We are careening toward the home stretch of our conference reviews. Next up is the Pac-12.
Here are the 2021 Pac-12 standings.
So we know what each team achieved, but how did they perform? To answer that, here are the Yards Per Play (YPP), Yards Per Play Allowed (YPA) and Net Yards Per Play (Net) numbers for each Pac-12 team. This includes conference play only, with the championship game not included. The teams are sorted by division by Net YPP with conference rank in parentheses.
College football teams play either eight or nine conference games. Consequently, their record in such a small sample may not be indicative of their quality of play. A few fortuitous bounces here or there can be the difference between another ho-hum campaign or a special season. Randomness and other factors outside of our perception play a role in determining the standings. It would be fantastic if college football teams played 100 or even 1000 games. Then we could have a better idea about which teams were really the best. Alas, players would miss too much class time, their bodies would be battered beyond recognition, and I would never leave the couch. As it is, we have to make do with the handful of games teams do play. In those games, we can learn a lot from a team’s YPP. Since 2005, I have collected YPP data for every conference. I use conference games only because teams play such divergent non-conference schedules and the teams within a conference tend to be of similar quality. By running a regression analysis between a team’s Net YPP (the difference between their Yards Per Play and Yards Per Play Allowed) and their conference winning percentage, we can see if Net YPP is a decent predictor of a team’s record. Spoiler alert. It is. For the statistically inclined, the correlation coefficient between a team’s Net YPP in conference play and their conference record is around .66. Since Net YPP is a solid predictor of a team’s conference record, we can use it to identify which teams had a significant disparity between their conference record as predicted by Net YPP and their actual conference record. I used a difference of .200 between predicted and actual winning percentage as the threshold for ‘significant’. Why .200? It is a little arbitrary, but .200 corresponds to a difference of 1.6 games over an eight game conference schedule and 1.8 games over a nine game one. Over or under-performing by more than a game and a half in a small sample seems significant to me. In the 2021 season, which teams in the Pac-12 met this threshold? Here are Pac-12 teams sorted by performance over what would be expected from their Net YPP numbers.
No team in the Pac-12 significantly over or underachieved relative to their YPP numbers although Colorado and Arizona came close.

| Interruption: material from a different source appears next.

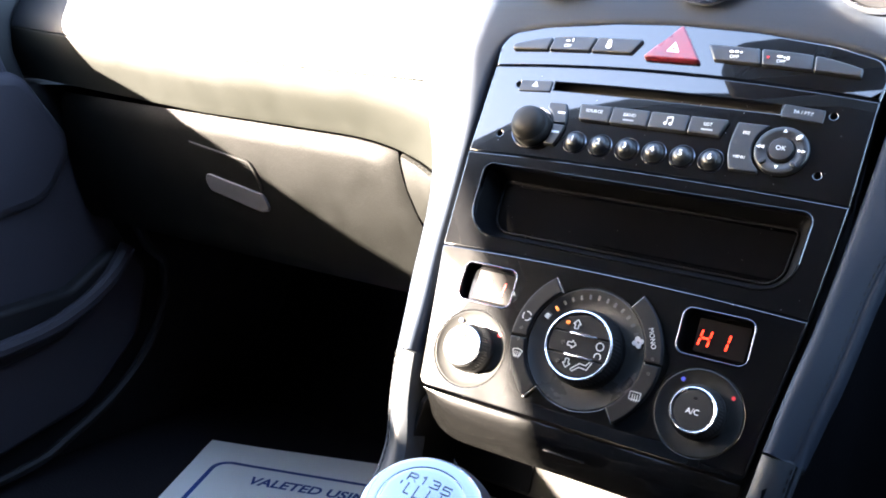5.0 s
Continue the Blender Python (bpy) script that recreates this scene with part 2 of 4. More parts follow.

Southern Cal, Stanford and Washington are historically speaking, three of the top programs in the Pac-12. In fact, one could argue they are the best. You can make a case for Oregon, especially if you were born in the 21st century. But for the purposes of this post, lets assume those three are the standard bearers for the Pac-12. Those three teams finished with a combined conference record of 8-19 in 2021. This marked the first time their cumulative conference record was below .500 since 2008 and was only the fifth such occurrence this century.
Perhaps even more amazing, this was the worst combined conference record for the three programs. Ever. The Pac-12 has gone through a lot of iterations in its history and has even included teams like Idaho and Montana. Yet this trio had never been as bad at the same time as they were in 2021. With those three teams suffering historic downturns, who benefited? You could certainly argue Oregon and Utah, the two conference title game participants, but I would direct your attention a little further down the conference standings.
Oregon State and Washington State finished a combined 11-7 in Pac-12 play last season. The Beavers and Cougars went a combined 5-1 against Southern Cal, Stanford, and Washington. Oregon State beat all three. Their victory against the Trojans was their first since 2010 (lost previous four). They beat Washington for the first time since 2011 (lost previous nine) and Stanford for the first time since 2009 (lost previous eleven). Washington State beat Washington and Stanford, but lost to Southern Cal. Their victory against the Huskies was their first since 2012 (lost previous seven) and their win against Stanford was actually their fifth in a row against the Cardinal. The problem for middle weights like Oregon State and Washington State is that when programs the caliber of Southern Cal, Stanford, and Washington have bad or disappointing seasons, they often upgrade at head coach. That is precisely what Southern Cal and Washington presumably did in the offseason. The Trojans hired a proven head coach from Oklahoma while Washington hired an up and comer from the Group of Five. Stanford stood pat behind their long tenured head coach, but Southern Cal and Washington are likely to see improvement (perhaps significantly) in 2022. I don't know what to make of Stanford and their decline in recent years, but moderate improvement in Palo Alto would not shock me either. What does this mean for Oregon State and Washington State in 2022? They play all three teams again in 2022 and the odds of them finishing 5-1 (or better) against the trio are slim. Their 11-7 combined record from last season means they went just 6-6 against the rest of their Pac-12 slate. A bowl game for either the Beavers or Cougars is not a sure thing and my initial take would be to look at the 'under' on their season win totals when those numbers are released.